The Case for Starting a Family
Growing up, I knew I wanted to study and have a successful career so that I could live comfortably. And I also wanted to find a handsome guy, get married, and have children. I never suspected the two aspects could interfere with each other in any way. More recently however, I have been made painfully aware that the two do interfere, and quite significantly. So much so that, in my view, one of the biggest impediments to women’s advancement in science, or any other field, is the difficulty of balancing family and professional lives.
I came to this conclusion after reading the recent publicity stirred up by Harvard University President Larry Summers’ speech in January of last year. In his speech, Summers points out that starting about twenty years ago, the number of women attending graduate school increased significantly, but that increase did not translate into more women in high ranking jobs. His explanation for this discrepancy is that there are “issues of intrinsic aptitude”, which make women less willing to dedicate themselves to a job they have to think about eighty hours a week.
But I strongly disagree. I believe women are as able as men to dedicate themselves to a career. But once they get out of graduate school they are usually faced with a choice: family or career. And we are forced to choose because there is no support system available that would allow us to balance both. Therefore, I would like to make the case for women to create their support system and start their families.
Three years into my PhD studies I got the urge. It was an unexplainable desire to have a baby. I had been right on tract for all my major goals: I went to college, met an amazing guy, got married, got a job… So now it seemed it was the right time to do it. Except for one thing: I was in graduate school. My husband and I took another year to decide if we could, should, and would have a baby.
Today, still in graduate school, I am the extremely proud mother of an 18-month-old precious little girl. Each day is a battle, learning at home that 18 months seems more like 18 years old when my daughter tells me to lay down next to her and enjoy the view of a beautiful summer blue sky; and learning at work that experiments that had been working for months are suddenly yielding completely different results, with no clues as to why. But each hour spent at work makes me appreciate my daughter’s love much more, and when a really bad “terrible twos” day comes along, I feel some comfort reminding myself that I have an experiment designed that will answer intriguing questions.
Because of this experimental knowledge that both family and career can co-exist, I want to make the case for graduate students to start their families. The secret to succeeding in both is an incredible, and much deserved, support network. I would not have made it this far in graduate school and as a mother had it not been for my husband, my family, my friends, and a very rudimentary, but still present, societal support. My husband’s acceptance that everything in our lives, including house chores, is to be shared, allows me to dedicate more time to my work and family. And daycare is available at a somewhat reduced price, albeit after a dreadfully long waiting list.
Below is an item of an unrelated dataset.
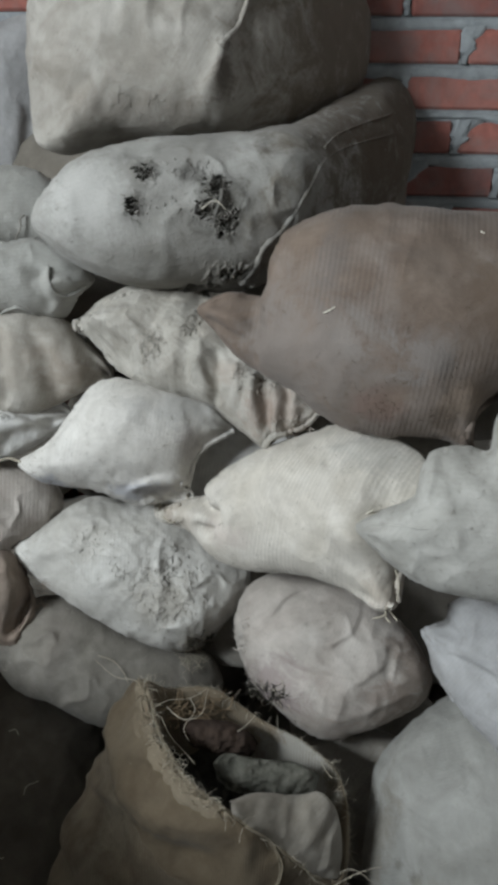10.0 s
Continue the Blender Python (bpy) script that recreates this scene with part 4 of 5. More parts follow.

Unfortunately, today families are constantly moving away from loved ones, even to different countries, and neighbors are rarely seen in their front yards. Therefore, it is necessary to revive the importance of a support system of family, friends, and society. Modern society focuses on independence and isolation, which make it nearly impossible to combine career and family. However, when the appropriate support system is in place, it can be done, and I am hoping to convert a few co-students into moms.